Raquel Willadino, diretora da ONG Observatório de Favelas, concorda que a intervenção liderada pelos militares será ineficiente.
"Tivemos experiências anteriores de ações das Forças Armadas nas ruas e comunidades e não houve nenhum resultado positivo. Isto aconteceu porque o Exército segue uma lógica de guerra que criminaliza os moradores da periferia e a juventude negra no Rio de Janeiro", explicou.
Segundo a especialista, durante as operações das forças de segurança as favelas são tratadas como territórios inimigos e seus moradores como suspeitos em potencial.
Citando abusos cometidos no primeiro mês de intervenção no Rio de Janeiro, Raquel Willadino mencionou a recolha ilegal de informações imposta na Vila Kennedy, uma favela onde centenas de pessoas foram fotografadas por soldados e viram os seus documentos verificados ao saírem de suas casas.

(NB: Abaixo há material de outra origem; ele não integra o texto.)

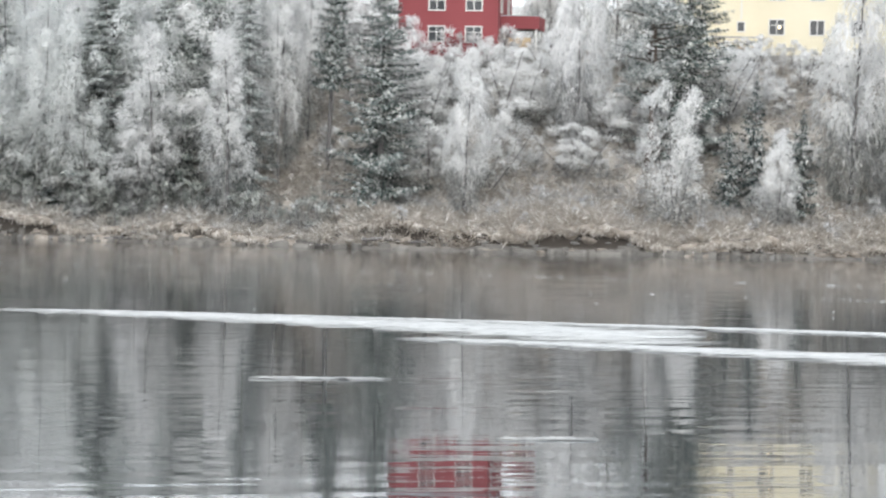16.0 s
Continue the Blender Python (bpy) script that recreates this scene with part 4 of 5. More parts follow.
tree("rimed_pine", -24.43, 419, 7.8, 6.5)
tree("rimed_pine", -24.15, 416, 7.1, 4.1)
tree("rimed_pine", -25.24, 419, 7.2, 6.1)
tree("poplar", -10.07, 987, 15.0, 2.5)
tree("poplar", -9.65, 1030, 14.4, 2.6)
tree("spruce", -12.12, 360, 12.0, 5.3)
tree("spruce", -6.45, 329, 22.0, 8.2)
tree("spruce", -6.18, 335, 21.9, 8.2)
tree("spruce", -5.88, 333, 21.8, 8.2)
tree("spruce", -5.65, 326, 22.6, 8.2)
tree("spruce", -5.21, 331, 21.2, 5.6)
tree("spruce", -6.62, 325, 17.5, 7.5)
tree("spruce", -6.59, 328, 15.0, 8.2)
tree("far_spruce", -8.34, 996, 10.5, 4.6)
tree("far_spruce", -7.93, 1003, 8.1, 2.9)
tree("far_spruce", -2.55, 1149, 9.2, 4.5)
tree("far_spruce", -0.97, 1211, 14.0, 8.7)
tree("far_spruce", 0.18, 1127, 16.8, 5.3)
tree("far_spruce", 0.91, 1097, 10.9, 6.7)
tree("far_spruce", -1.32, 801, 4.6, 3.2)
tree("spruce", -1.26, 461, 8.6, 3.6)
tree("far_spruce", -13.95, 1022, 7.2, 3.7)
tree("far_spruce", -13.64, 1010, 8.0, 4.0)
tree("far_spruce", -1.83, 1198, 6.8, 3.4)
tree("broad_spruce", 1.37, 278, 21.6, 16.0)
tree("bank_pine", 0.32, 284, 15.6, 7.0)
tree("spruce", 4.04, 259.5, 17.4, 4.2)
tree("spruce", 3.3, 263, 10.5, 2.9)
tree("spruce", 2.22, 269, 7.3, 3.8)
tree("spruce", 2.99, 264, 7.2, 3.5)
tree("grey_spruce", 5.79, 273, 20.6, 7.7)
tree("grey_spruce", 7.31, 271, 18.1, 7.0)
tree("spruce", 2.96, 319, 15.9, 3.8)
tree("grey_spruce", 11.4, 262, 19.0, 5.4)
tree("frost_spruce", 9.13, 246, 20.4, 4.8)
tree("frost_spruce", 12.5, 238, 20.4, 6.8)
tree("frost_spruce", 13.05, 243, 18.5, 6.0)
tree("wood_alder", 6.75, 249, 11.0, 5.0)
# spruce added as dark fill for the shaded gap in the wood
tree("spruce", 6.8, 254, 12.5, 4.6)
tree("frost_spruce", 6.77, 253, 20.3, 5.5)
tree("high_spruce", 15.12, 235, 18.6, 3.8)
tree("grey_spruce", 16.09, 229, 18.5, 7.2)
tree("frost_spruce", 13.67, 232, 19.7, 5.0)
tree("frost_spruce", 11.35, 243, 21.8, 5.7)
tree("pine", 20.89, 232, 15.5, 7.1)
tree("grey_spruce", 21.63, 234, 19.4, 7.7)
tree("young_spruce", 22.82, 230, 9.3, 2.9)
tree("young_spruce", 23.64, 229, 8.0, 3.1)
tree("young_spruce", 22.41, 228, 6.5, 2.5)
tree("young_spruce", 7.2, 245, 3.5, 2.6)
tree("young_spruce", 10.09, 238, 2.8, 3.4)
tree("young_spruce", 10.84, 239, 4.4, 2.1)
tree("willow", -15.03, 373, 6.5, 14.0)
tree("willow", -16.75, 381, 6.0, 9.0)
tree("willow", -18.02, 384, 7.0, 8.8)
tree("alder", -17.4, 388, 7.5, 7.0)
tree("alder", -16.0, 384, 7.0, 7.0)
tree("alder", -14.0, 374, 8.0, 7.5)
tree("alder", -13.1, 364, 9.4, 8.5)
tree("alder", -11.26, 351, 8.7, 8.2)
tree("willow", -9.75, 344, 9.2, 9.3)
tree("willow", -8.69, 336, 9.5, 12.0)
tree("willow", -12.32, 355, 3.1, 4.5)
tree("birch", -9.03, 375, 18.0, 10.1)
tree("birch", -7.9, 363, 18.2, 9.8)
tree("birch", -8.41, 361, 16.6, 9.1)
tree("birch", -7.28, 361, 15.6, 7.1)
tree("willow", -5.12, 311, 11.4, 12.5)
tree("spruce", -5.47, 329, 19.0, 6.5)
tree("spruce", -6.05, 326, 20.5, 8.0)
tree("alder", -6.68, 319, 7.1, 4.6)
tree("birch", -4.13, 320, 14.4, 7.5)
tree("willow", -3.15, 299, 8.1, 7.5)
tree("birch", -2.64, 305, 13.2, 8.8)
tree("birch", -1.52, 297, 14.2, 9.0)
tree("birch", -0.3, 294, 16.3, 5.8)
tree("birch", -0.6, 287, 12.4, 5.7)
tree("alder", 1.75, 273, 8.8, 7.0)
tree("alder", 0.75, 274, 8.6, 7.0)
tree("birch", 1.0, 270.5, 9.6, 5.5)
tree("alder", 2.25, 268, 8.5, 6.5)
tree("alder", 0.1, 279, 8.0, 7.0)
tree("birch", -1.26, 295, 14.3, 7.4)
tree("alder", 0.4, 277, 7.7, 7.4)
tree("alder", 1.23, 272, 5.9, 6.3)
tree("thin", 2.58, 275, 16.7, 5.4)
tree("birch", 3.45, 293, 16.9, 8.4)
tree("wood_birch", 4.67, 286, 17.0, 8.7)
tree("wood_birch", 5.19, 259, 16.6, 6.5)
tree("wood_birch", 6.31, 254, 18.5, 6.8)
tree("wood_birch", 7.12, 248, 17.0, 5.8)
tree("wood_birch", 8.03, 247, 20.0, 7.1)
tree("wood_birch", 8.11, 246, 17.9, 7.5)
tree("wood_birch", 10.06, 240, 15.8, 7.3)
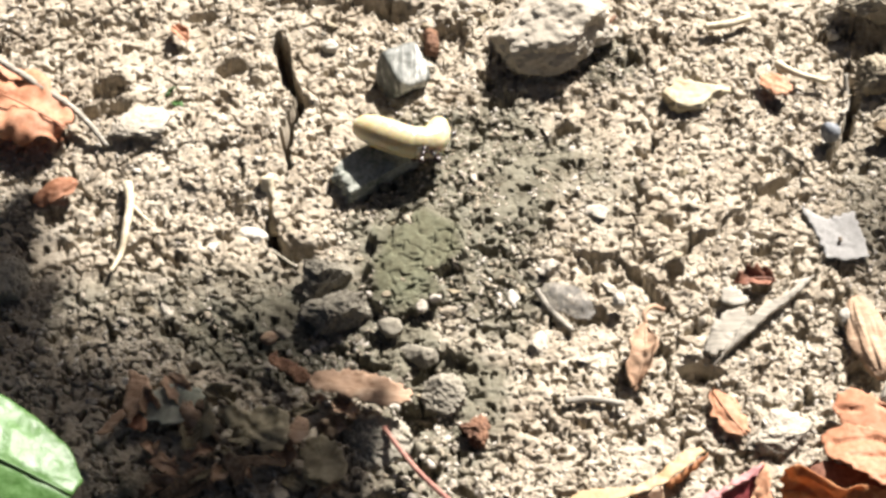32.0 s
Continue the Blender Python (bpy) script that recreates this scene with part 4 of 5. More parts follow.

"Estas pessoas foram tratadas como criminosas. Aconteceram revistas até em crianças", criticou a responsável, dando este caso como "um exemplo de violação dos direitos dos moradores".
Thainã de Medeiros, do coletivo Papo Reto, um grupo de ativistas que mora em outra área do Rio de Janeiro que já foi alvo de intervenção militar, o complexo do Alemão, também acredita que as forças de segurança federal não trarão a paz.
"Nós já vimos o Exército no complexo do Alemão nos anos de 2007 e 2010. Nessas ocasiões não houve paz nem segurança", disse.
"Em 2010 houve uma queda da violência letal, mas o custo disto foram moradores espancados, as suas casas invadidas e mulheres violadas dentro das favelas", completou.
Uma ocupação em massa de soldados no Alemão foi transmitida ao vivo pelas redes de televisão do Brasil em novembro de 2010 numa operação que mobilizou 2.600 agentes de segurança, tanques e dezenas de carros blindados.
Na época, autoridades ligadas ao Governo estadual declararam que a área não seria mais controlada por grupos criminosos, uma previsão que não se concretizou.
Thainã de Medeiros explicou que o regresso da criminalidade ao complexo do Alemão ocorreu porque o governo decidiu investir mais na instalação de 16 unidades da Polícia Pacificadora (UPP), que em investimentos significativos para melhorar a vida da população ou afastar os jovens do crime organizado.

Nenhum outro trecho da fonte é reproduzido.